(Objective) Starting at the first line of the listing below, repeat each line exactly until the line containing "return np.array(head[::-1] + out)", which you include. Leave out pictures.

----- Records shown -----

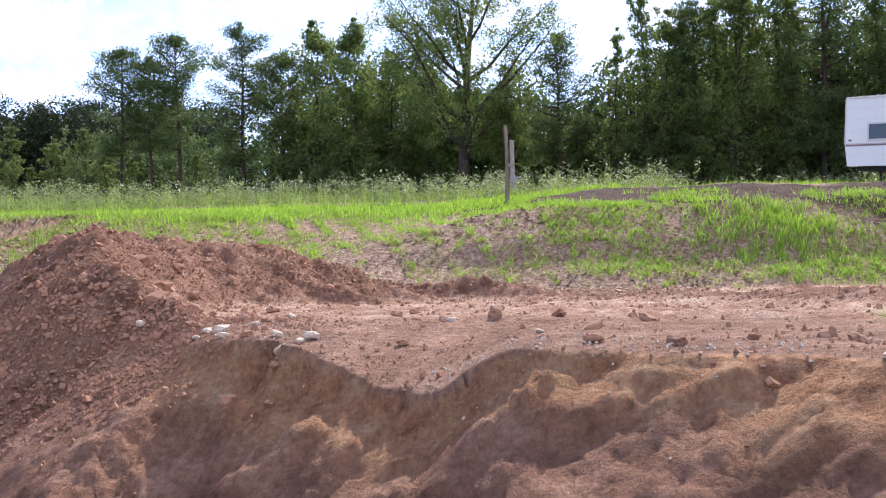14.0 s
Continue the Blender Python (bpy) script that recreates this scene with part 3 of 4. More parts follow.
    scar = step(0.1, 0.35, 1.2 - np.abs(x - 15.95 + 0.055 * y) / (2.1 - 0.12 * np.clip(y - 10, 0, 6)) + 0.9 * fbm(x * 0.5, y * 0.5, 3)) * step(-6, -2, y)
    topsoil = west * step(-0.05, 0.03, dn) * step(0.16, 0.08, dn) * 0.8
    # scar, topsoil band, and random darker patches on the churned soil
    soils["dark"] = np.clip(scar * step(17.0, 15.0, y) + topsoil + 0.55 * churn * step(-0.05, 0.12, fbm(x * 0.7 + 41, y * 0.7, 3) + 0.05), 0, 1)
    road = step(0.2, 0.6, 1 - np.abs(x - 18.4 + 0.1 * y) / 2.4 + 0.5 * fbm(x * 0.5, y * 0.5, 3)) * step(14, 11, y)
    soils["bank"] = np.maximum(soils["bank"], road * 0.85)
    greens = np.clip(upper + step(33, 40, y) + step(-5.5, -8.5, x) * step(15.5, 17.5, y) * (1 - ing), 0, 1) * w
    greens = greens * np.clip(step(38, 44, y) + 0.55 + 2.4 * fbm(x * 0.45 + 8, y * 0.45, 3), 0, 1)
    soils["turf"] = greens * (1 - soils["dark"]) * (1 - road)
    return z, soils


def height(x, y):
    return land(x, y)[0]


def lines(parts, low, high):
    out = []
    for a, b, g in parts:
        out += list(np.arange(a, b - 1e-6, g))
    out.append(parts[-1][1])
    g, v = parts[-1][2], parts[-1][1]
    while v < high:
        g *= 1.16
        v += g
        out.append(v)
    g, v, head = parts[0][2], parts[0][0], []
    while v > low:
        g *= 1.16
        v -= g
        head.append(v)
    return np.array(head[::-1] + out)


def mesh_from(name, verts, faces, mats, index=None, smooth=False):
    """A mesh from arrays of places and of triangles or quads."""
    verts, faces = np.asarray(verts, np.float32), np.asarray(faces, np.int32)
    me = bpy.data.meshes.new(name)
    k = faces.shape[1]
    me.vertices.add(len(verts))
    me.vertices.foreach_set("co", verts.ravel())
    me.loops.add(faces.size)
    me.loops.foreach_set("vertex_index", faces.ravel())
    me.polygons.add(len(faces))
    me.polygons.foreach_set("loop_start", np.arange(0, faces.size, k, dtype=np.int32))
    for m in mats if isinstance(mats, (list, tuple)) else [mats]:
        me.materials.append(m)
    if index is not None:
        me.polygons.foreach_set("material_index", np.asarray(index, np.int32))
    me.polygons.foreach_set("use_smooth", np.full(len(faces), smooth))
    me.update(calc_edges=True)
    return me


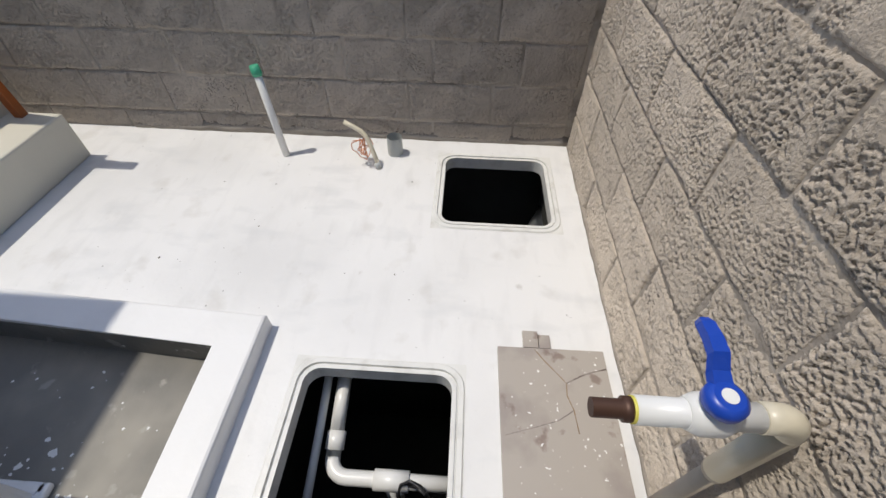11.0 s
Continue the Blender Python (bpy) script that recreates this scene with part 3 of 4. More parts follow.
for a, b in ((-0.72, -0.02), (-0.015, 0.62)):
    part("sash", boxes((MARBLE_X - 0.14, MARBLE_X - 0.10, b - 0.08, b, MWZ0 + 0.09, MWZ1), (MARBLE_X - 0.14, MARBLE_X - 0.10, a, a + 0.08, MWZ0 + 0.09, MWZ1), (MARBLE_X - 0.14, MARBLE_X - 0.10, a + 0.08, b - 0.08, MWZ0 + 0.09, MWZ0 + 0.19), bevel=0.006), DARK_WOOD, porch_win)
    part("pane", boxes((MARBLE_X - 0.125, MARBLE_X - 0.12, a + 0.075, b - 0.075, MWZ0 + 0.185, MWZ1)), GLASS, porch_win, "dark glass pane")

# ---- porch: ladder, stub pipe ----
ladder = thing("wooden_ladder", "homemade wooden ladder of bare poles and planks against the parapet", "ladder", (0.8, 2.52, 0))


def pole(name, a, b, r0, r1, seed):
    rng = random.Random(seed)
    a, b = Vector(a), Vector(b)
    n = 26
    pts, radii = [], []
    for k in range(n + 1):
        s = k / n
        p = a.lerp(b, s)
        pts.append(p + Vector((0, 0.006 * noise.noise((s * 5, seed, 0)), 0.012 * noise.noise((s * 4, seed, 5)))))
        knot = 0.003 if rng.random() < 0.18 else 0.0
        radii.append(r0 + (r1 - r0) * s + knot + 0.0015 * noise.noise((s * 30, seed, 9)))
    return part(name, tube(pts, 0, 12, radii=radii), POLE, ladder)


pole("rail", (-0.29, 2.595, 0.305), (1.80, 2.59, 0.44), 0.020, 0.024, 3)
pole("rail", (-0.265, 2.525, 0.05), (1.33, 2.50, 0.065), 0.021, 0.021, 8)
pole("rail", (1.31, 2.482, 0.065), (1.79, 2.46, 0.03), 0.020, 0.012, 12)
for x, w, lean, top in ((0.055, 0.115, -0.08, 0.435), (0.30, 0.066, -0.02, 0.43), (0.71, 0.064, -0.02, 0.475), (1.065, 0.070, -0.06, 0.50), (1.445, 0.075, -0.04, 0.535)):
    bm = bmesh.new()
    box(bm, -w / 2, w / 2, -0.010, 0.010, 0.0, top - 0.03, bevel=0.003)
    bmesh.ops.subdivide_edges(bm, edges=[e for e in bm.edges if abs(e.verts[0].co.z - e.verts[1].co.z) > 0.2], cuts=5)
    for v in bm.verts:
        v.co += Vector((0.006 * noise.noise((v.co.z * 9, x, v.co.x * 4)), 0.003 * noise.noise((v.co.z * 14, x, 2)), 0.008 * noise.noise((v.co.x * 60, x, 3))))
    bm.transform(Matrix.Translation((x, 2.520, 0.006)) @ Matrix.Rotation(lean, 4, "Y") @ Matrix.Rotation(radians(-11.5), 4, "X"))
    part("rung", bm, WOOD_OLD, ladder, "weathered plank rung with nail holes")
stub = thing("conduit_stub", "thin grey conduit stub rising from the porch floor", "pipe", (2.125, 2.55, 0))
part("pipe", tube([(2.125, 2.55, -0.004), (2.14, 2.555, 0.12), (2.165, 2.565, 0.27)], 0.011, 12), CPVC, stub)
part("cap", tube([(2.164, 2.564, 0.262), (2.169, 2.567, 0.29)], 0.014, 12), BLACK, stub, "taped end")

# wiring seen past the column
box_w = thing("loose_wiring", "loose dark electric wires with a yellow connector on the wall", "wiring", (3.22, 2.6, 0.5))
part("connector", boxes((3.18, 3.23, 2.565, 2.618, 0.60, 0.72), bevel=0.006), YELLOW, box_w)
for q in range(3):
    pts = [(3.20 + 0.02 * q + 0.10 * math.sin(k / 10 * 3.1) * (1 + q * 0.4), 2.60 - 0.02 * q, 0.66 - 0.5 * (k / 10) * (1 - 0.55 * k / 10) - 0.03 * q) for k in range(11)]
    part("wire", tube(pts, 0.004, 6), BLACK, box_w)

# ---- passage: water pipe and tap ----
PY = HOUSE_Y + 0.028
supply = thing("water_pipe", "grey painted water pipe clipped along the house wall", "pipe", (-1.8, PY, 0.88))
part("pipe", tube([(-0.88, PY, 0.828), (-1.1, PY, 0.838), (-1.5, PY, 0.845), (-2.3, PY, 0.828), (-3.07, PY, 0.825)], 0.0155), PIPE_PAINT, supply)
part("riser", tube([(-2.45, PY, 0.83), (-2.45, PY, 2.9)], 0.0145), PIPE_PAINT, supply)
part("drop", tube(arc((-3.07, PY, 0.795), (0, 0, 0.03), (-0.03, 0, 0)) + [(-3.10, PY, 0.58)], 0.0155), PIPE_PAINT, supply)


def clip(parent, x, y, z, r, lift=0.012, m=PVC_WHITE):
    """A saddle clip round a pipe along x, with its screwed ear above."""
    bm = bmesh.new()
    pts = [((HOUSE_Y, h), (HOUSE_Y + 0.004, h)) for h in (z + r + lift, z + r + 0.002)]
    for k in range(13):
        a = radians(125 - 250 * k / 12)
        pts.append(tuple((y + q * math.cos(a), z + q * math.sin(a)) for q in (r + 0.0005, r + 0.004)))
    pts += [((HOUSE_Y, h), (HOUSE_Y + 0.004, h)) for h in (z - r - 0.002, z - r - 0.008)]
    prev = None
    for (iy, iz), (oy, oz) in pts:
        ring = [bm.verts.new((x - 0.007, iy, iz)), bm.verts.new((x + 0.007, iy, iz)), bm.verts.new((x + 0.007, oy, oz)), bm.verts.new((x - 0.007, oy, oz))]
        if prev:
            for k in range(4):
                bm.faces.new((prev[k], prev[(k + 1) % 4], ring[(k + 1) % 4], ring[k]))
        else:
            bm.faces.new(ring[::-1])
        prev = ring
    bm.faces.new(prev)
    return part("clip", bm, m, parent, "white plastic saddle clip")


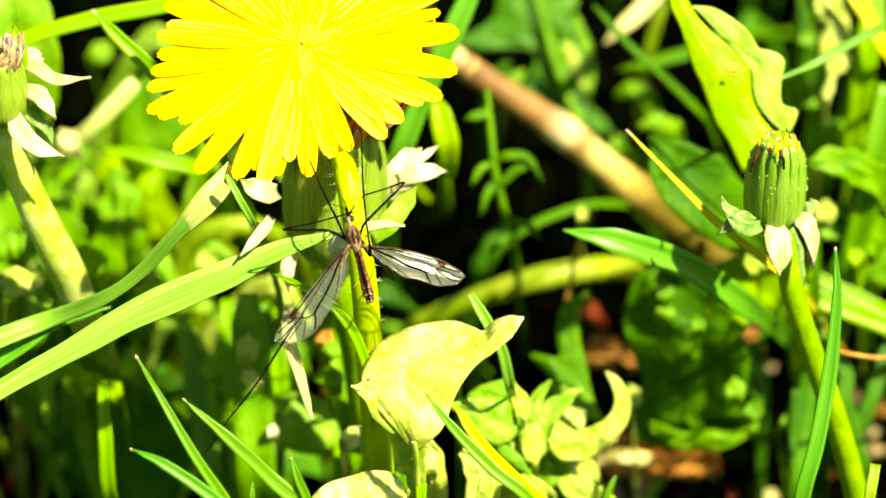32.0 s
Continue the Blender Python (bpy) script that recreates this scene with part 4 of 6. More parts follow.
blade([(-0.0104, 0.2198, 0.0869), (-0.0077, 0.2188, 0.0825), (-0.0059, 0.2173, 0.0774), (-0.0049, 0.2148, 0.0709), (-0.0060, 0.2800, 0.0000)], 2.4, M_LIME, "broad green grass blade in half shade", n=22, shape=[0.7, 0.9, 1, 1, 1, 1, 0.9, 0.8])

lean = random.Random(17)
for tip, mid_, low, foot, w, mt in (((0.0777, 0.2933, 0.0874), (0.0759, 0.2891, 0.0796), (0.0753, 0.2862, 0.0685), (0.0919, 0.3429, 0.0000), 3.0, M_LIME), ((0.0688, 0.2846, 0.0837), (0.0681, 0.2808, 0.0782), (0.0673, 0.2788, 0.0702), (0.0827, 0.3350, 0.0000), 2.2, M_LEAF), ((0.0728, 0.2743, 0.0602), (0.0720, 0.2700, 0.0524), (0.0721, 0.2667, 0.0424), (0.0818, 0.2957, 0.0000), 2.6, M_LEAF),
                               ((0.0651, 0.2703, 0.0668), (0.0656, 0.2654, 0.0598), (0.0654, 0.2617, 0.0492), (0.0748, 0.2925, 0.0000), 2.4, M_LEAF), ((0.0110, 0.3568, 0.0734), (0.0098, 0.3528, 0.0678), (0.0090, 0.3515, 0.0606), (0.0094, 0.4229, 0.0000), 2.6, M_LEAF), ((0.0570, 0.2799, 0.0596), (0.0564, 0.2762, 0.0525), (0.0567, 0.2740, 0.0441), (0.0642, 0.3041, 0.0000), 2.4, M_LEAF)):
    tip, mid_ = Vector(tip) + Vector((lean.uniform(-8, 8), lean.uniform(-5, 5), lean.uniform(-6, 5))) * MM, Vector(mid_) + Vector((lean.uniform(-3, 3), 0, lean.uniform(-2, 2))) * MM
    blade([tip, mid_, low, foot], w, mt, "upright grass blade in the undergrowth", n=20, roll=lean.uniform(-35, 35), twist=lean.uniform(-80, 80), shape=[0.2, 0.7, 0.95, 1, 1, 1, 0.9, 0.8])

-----

(Answer to the task)
14.0 s
Continue the Blender Python (bpy) script that recreates this scene with part 3 of 4. More parts follow.
    scar = step(0.1, 0.35, 1.2 - np.abs(x - 15.95 + 0.055 * y) / (2.1 - 0.12 * np.clip(y - 10, 0, 6)) + 0.9 * fbm(x * 0.5, y * 0.5, 3)) * step(-6, -2, y)
    topsoil = west * step(-0.05, 0.03, dn) * step(0.16, 0.08, dn) * 0.8
    # scar, topsoil band, and random darker patches on the churned soil
    soils["dark"] = np.clip(scar * step(17.0, 15.0, y) + topsoil + 0.55 * churn * step(-0.05, 0.12, fbm(x * 0.7 + 41, y * 0.7, 3) + 0.05), 0, 1)
    road = step(0.2, 0.6, 1 - np.abs(x - 18.4 + 0.1 * y) / 2.4 + 0.5 * fbm(x * 0.5, y * 0.5, 3)) * step(14, 11, y)
    soils["bank"] = np.maximum(soils["bank"], road * 0.85)
    greens = np.clip(upper + step(33, 40, y) + step(-5.5, -8.5, x) * step(15.5, 17.5, y) * (1 - ing), 0, 1) * w
    greens = greens * np.clip(step(38, 44, y) + 0.55 + 2.4 * fbm(x * 0.45 + 8, y * 0.45, 3), 0, 1)
    soils["turf"] = greens * (1 - soils["dark"]) * (1 - road)
    return z, soils


def height(x, y):
    return land(x, y)[0]


def lines(parts, low, high):
    out = []
    for a, b, g in parts:
        out += list(np.arange(a, b - 1e-6, g))
    out.append(parts[-1][1])
    g, v = parts[-1][2], parts[-1][1]
    while v < high:
        g *= 1.16
        v += g
        out.append(v)
    g, v, head = parts[0][2], parts[0][0], []
    while v > low:
        g *= 1.16
        v -= g
        head.append(v)
    return np.array(head[::-1] + out)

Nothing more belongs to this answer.